ReMoM (Reasoning for Mixture of Models)
Overview
remom is a looper algorithm for breadth-controlled multi-model orchestration with intelligent synthesis. It performs multi-round parallel reasoning and synthesizes the best answer from all responses.
It aligns to config/algorithm/looper/remom.yaml.
Inspired by: PaCoRe — extended to support mixture of models.
Key Advantages
- Multi-round parallel reasoning with configurable breadth schedule.
- Intelligent synthesis from multiple model responses.
- Model distribution strategies:
weighted,equal, orfirst_only. - Compaction strategy to manage token budgets across rounds.
- Customizable synthesis templates.
Algorithm Principle
ReMoM orchestrates multiple rounds of parallel model calls:
- Round 1: Launch
breadth_schedule[0]parallel calls across candidate models. - Compaction: Optionally compact intermediate responses (full or last_n_tokens).
- Round 2: Launch
breadth_schedule[1]calls, feeding compacted responses as context. - Final Synthesis: One final call synthesizes all intermediate results into a coherent answer.
The breadth schedule controls how many calls happen per round. For example [32, 4] means 32 calls in round 1, 4 in round 2, then 1 final synthesis call.
Execution Flow
Model Distribution Strategies
| Strategy | Description |
|---|---|
weighted | Distribute calls proportional to model weights in modelRefs |
equal | Distribute calls equally across all candidate models |
first_only | All calls go to the first (highest-weight) model |
What Problem Does It Solve?
Some tasks benefit from parallel exploration and later synthesis rather than one-shot selection of a single model. remom gives the router a breadth-controlled way to explore multiple reasoning paths and merge them into one final answer.
When to Use
- One route should coordinate multiple models over several passes.
- You need a configurable breadth schedule instead of one-step escalation.
- Intermediate responses should be included or excluded explicitly.
- Multi-round reasoning with synthesis produces better answers than single-shot.
Known Limitations
- High token consumption: each round generates multiple responses.
- Synthesis quality depends on the synthesis template and model capability.
- Longer latency due to sequential round execution.
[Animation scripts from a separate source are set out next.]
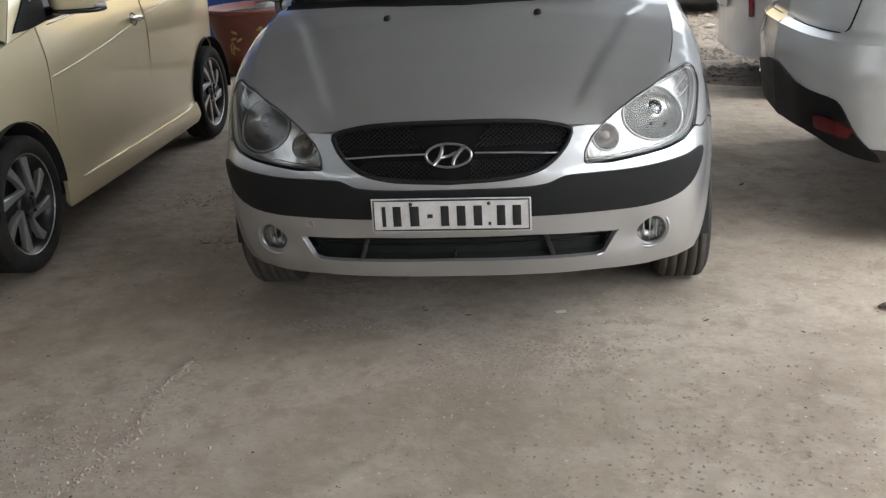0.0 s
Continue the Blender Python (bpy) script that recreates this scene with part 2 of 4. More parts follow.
def tube(bm, pts, r, seg=6, closed=False, taper=1.0):
    """A round bar along the points."""
    pts = [Vector(p) for p in pts]
    n, rings = len(pts), []
    for i, p in enumerate(pts):
        d = (pts[(i + 1) % n] - pts[i - 1]) if closed else (pts[min(i + 1, n - 1)] - pts[max(i - 1, 0)])
        q = d.normalized().to_track_quat("Z", "Y").to_matrix()
        rr = r * (1 + (taper - 1) * i / max(1, n - 1))
        rings.append([bm.verts.new(p + q @ Vector((rr * math.cos(2 * math.pi * k / seg), rr * math.sin(2 * math.pi * k / seg), 0))) for k in range(seg)])
    pairs = list(zip(rings, rings[1:])) + ([(rings[-1], rings[0])] if closed else [])
    for a, b in pairs:
        turn = min(range(seg), key=lambda s: sum((a[k].co - b[(k + s) % seg].co).length for k in range(seg)))
        for k in range(seg):
            bm.faces.new((a[k], a[(k + 1) % seg], b[(k + 1 + turn) % seg], b[(k + turn) % seg]))
    if not closed:
        bm.faces.new(rings[0])
        bm.faces.new(rings[-1][::-1])
    return bm


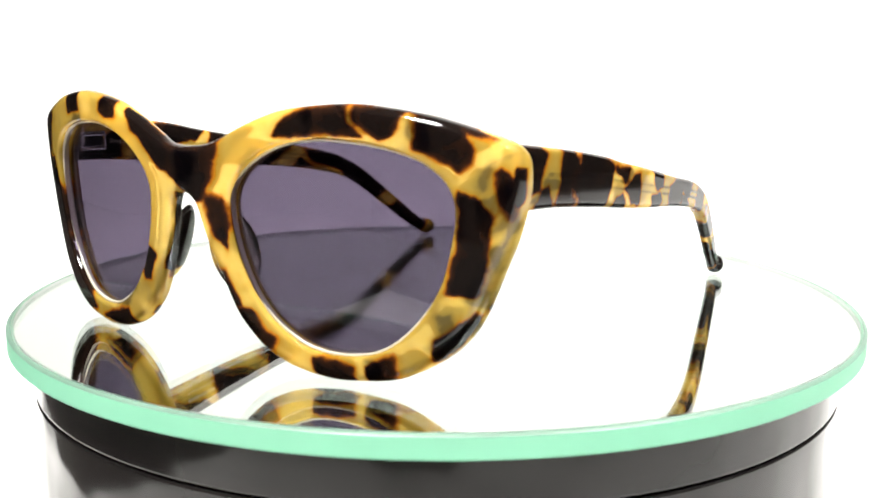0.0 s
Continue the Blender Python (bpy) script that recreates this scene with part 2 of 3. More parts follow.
def sweep():
    """White paper that lies on the table and rises behind it in one curve."""
    bm = bmesh.new()
    prof = [(-0.30, TABLE_Z + 0.001), (-0.16, TABLE_Z + 0.001), (-0.10, TABLE_Z + 0.001), (0.02, TABLE_Z + 0.001), (0.05, TABLE_Z + 0.001), (0.2, TABLE_Z + 0.001), (0.45, TABLE_Z + 0.001)]
    prof += [(0.45 + 0.4 * math.sin(a), TABLE_Z + 0.401 - 0.4 * math.cos(a)) for a in np.linspace(0.1, math.pi / 2, 14)]
    prof += [(0.85, 0.8), (0.85, 1.5)]
    prof += [(y + 0.0006, z - 0.0006) for y, z in reversed(prof)]
    rows = [[bm.verts.new((x, y, z)) for x in np.linspace(-0.22 - 0.47 * max(0.0, y - 0.05), 0.85, 13)] for y, z in prof]
    for a, b in zip(rows, rows[1:] + rows[:1]):
        for i in range(12):
            bm.faces.new((a[i], a[i + 1], b[i + 1], b[i]))
    tagged(part("backdrop", bm, PAPER), "white seamless paper sweep behind the turntable", "backdrop", kind="structure")


def table():
    ob = tagged(new("table"), "dark table under the paper sweep", "table")
    ob.location = (0, 0.15, TABLE_Z - 0.75)
    part("tabletop", box(1.7, 1.3, 0.03, (0.15, 0, 0.734), 0.004), TABLE_TOP, ob, smooth=False)
    for x in (-0.64, 0.94):
        for y in (-0.58, 0.58):
            part("leg", box(0.05, 0.05, 0.719, (x, y, 0.3595), 0.004), TABLE_TOP, ob, smooth=False)


room()
sweep()
table()


# ---- turntable ----
R_DISC, T_DISC, R_DRUM, Z_GAP = 0.1112, 0.0050, 0.1052, -0.0166


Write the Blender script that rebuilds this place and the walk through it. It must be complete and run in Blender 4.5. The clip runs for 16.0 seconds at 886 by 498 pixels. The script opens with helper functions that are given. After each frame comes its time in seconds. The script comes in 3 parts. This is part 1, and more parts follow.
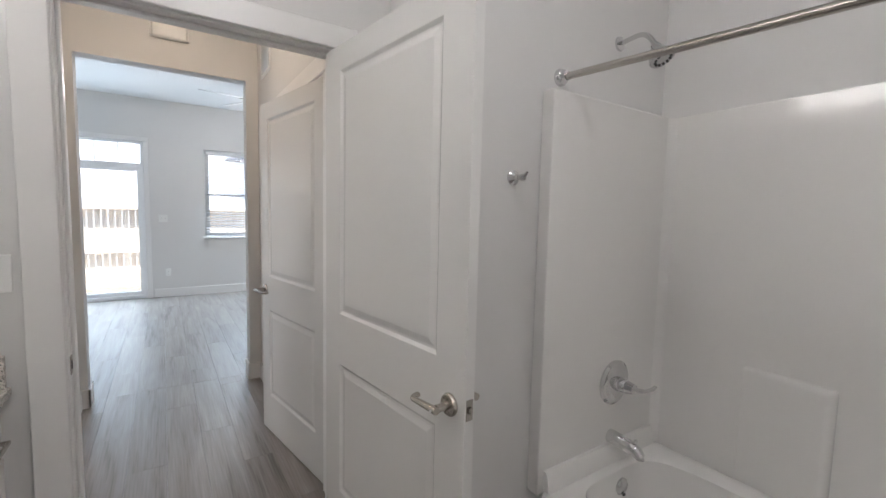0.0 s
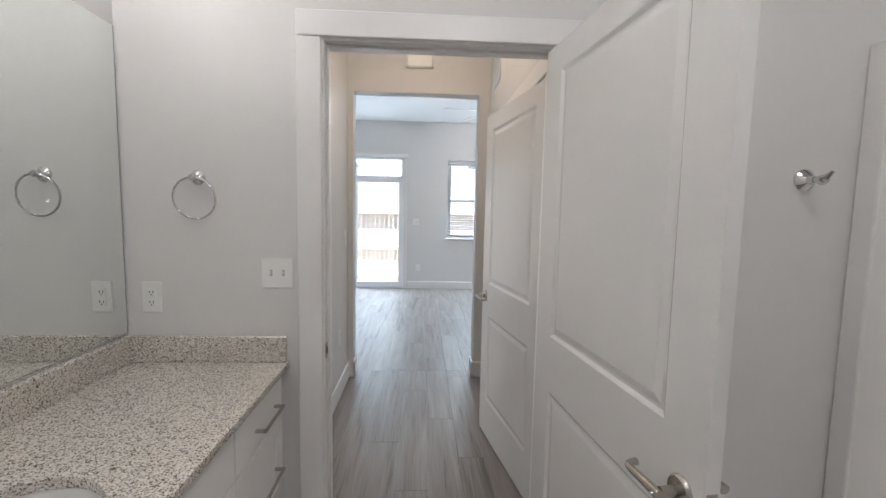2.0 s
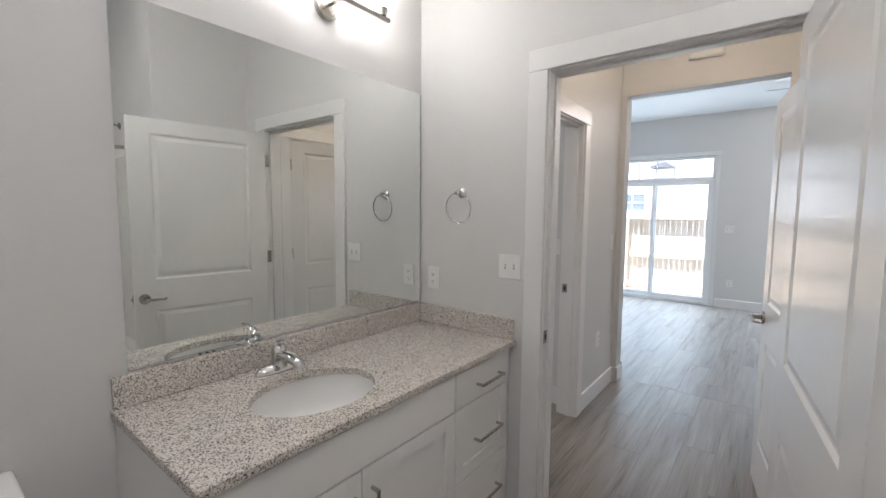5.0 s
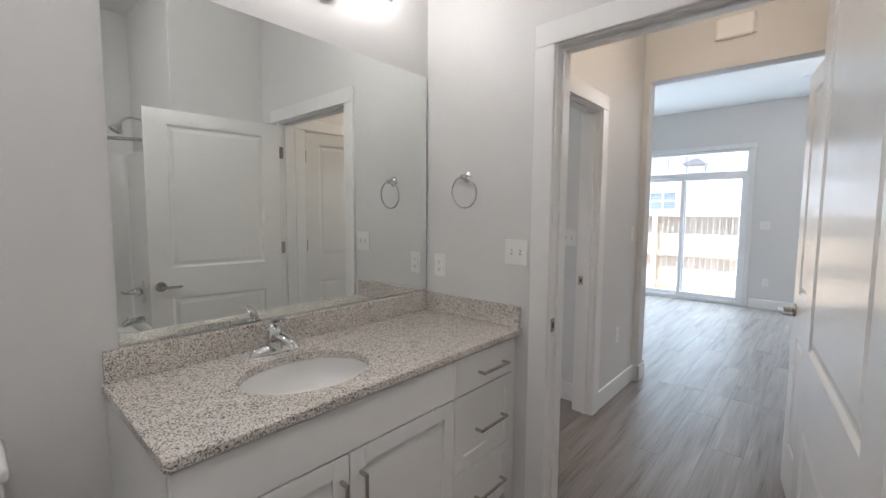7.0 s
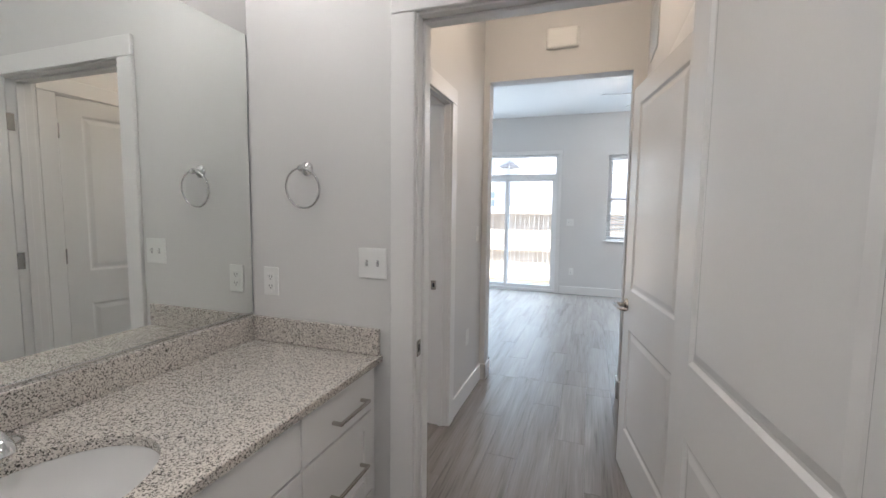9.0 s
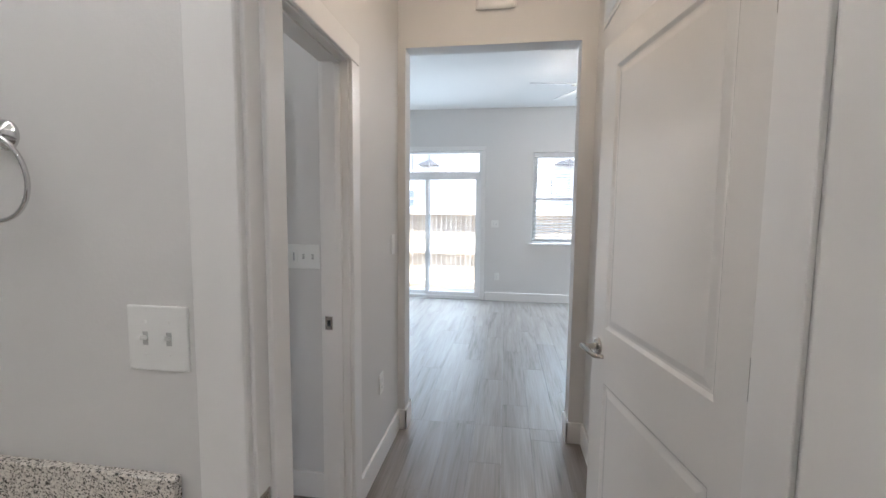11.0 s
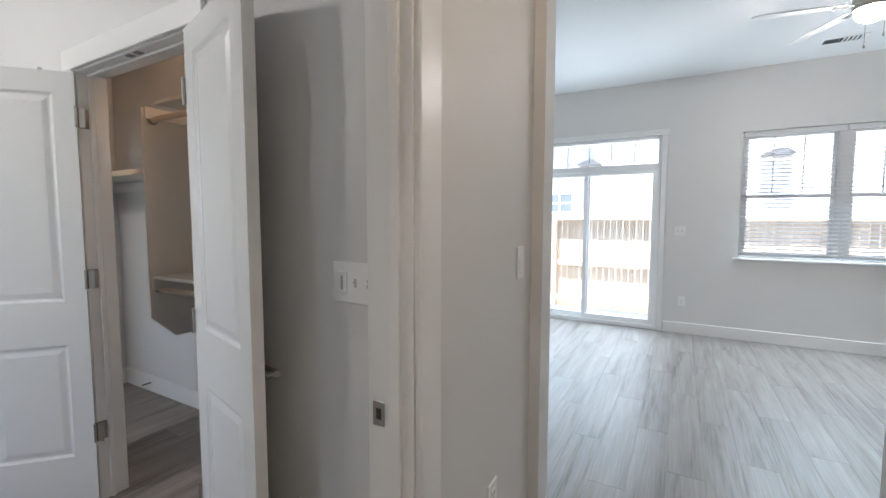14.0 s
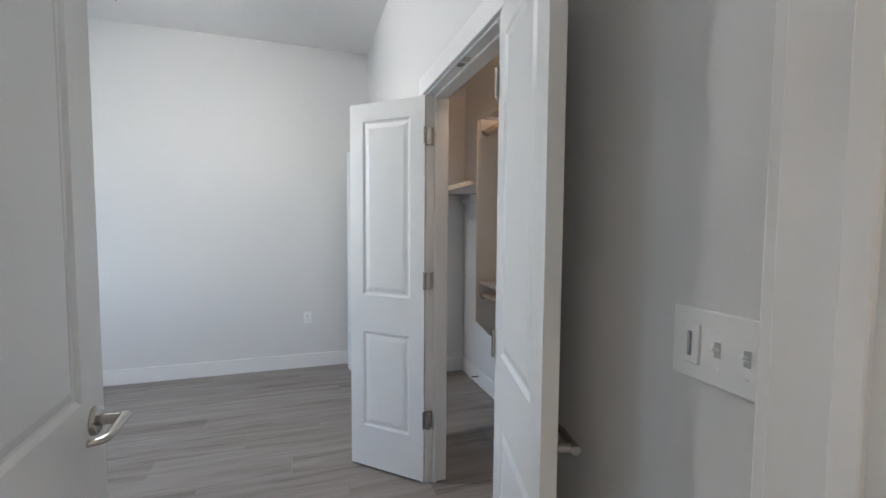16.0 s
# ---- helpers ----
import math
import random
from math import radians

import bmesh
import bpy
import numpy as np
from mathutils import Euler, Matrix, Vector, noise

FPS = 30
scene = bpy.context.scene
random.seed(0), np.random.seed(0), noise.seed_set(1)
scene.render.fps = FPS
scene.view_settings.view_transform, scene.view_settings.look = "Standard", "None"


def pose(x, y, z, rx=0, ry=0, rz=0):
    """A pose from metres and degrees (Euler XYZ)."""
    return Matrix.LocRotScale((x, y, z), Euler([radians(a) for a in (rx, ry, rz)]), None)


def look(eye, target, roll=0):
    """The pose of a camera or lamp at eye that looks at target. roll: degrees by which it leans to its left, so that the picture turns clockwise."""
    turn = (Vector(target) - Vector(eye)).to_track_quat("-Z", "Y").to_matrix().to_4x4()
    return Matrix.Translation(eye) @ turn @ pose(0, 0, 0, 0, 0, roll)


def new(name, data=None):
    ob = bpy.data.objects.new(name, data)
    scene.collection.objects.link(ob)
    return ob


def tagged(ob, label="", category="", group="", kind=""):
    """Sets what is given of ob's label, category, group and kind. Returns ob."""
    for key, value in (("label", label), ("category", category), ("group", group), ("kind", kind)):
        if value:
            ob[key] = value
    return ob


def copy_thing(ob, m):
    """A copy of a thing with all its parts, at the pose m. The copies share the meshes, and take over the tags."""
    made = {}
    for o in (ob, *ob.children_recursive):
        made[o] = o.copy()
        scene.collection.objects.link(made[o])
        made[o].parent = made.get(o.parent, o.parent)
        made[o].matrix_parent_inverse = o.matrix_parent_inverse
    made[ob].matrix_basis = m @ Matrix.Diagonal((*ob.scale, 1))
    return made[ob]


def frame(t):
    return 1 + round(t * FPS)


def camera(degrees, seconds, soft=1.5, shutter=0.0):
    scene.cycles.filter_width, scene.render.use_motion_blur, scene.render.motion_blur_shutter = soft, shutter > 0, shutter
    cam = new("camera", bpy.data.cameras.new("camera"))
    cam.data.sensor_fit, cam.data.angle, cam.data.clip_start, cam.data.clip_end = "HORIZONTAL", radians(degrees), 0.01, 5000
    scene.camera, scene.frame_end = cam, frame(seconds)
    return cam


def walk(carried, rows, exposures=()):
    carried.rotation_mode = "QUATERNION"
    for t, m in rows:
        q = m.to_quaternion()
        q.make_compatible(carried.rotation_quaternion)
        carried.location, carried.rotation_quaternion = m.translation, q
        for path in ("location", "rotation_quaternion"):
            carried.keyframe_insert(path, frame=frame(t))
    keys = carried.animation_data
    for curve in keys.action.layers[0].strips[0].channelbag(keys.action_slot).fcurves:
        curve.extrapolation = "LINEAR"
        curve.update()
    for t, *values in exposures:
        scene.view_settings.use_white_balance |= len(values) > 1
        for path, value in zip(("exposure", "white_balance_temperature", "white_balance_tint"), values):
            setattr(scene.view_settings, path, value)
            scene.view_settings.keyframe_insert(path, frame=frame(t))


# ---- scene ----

- Requires careful tuning of breadth_schedule to balance quality vs. cost.
Configuration
algorithm:
type: remom
remom:
breadth_schedule: [3, 2, 1] # Parallel calls per round
model_distribution: weighted # weighted, equal, or first_only
temperature: 0.7 # Temperature for model calls
include_reasoning: false # Include reasoning in synthesis
compaction_strategy: full # full or last_n_tokens
compaction_tokens: 1000 # Tokens to keep for last_n_tokens
synthesis_template: "" # Custom synthesis template (optional)
max_concurrent: 3 # Max concurrent calls per round
shuffle_seed: 42 # Seed for response shuffling
include_intermediate_responses: false # Include intermediate responses in output
max_responses_per_round: null # Limit responses per round
on_error: skip # skip or fail
Parameters
| Parameter | Type | Default | Description |
|---|---|---|---|
breadth_schedule | list[int] | required | Parallel calls per round (e.g., [3, 2, 1]) |
model_distribution | string | weighted | Strategy: weighted, equal, first_only |
temperature | float | 1.0 | Temperature for model calls |
include_reasoning | bool | false | Include reasoning content in synthesis prompts |
compaction_strategy | string | full | Strategy: full or last_n_tokens |
compaction_tokens | int | 1000 | Tokens to keep for last_n_tokens compaction |
synthesis_template | string | — | Custom synthesis prompt template |
max_concurrent | int | — | Maximum concurrent model calls per round |
shuffle_seed | int | 42 | Random seed for response shuffling |
include_intermediate_responses | bool | true | Include intermediate responses in output |
max_responses_per_round | int | — | Maximum responses to keep per round |
on_error | string | skip | Behavior on failure: skip or fail |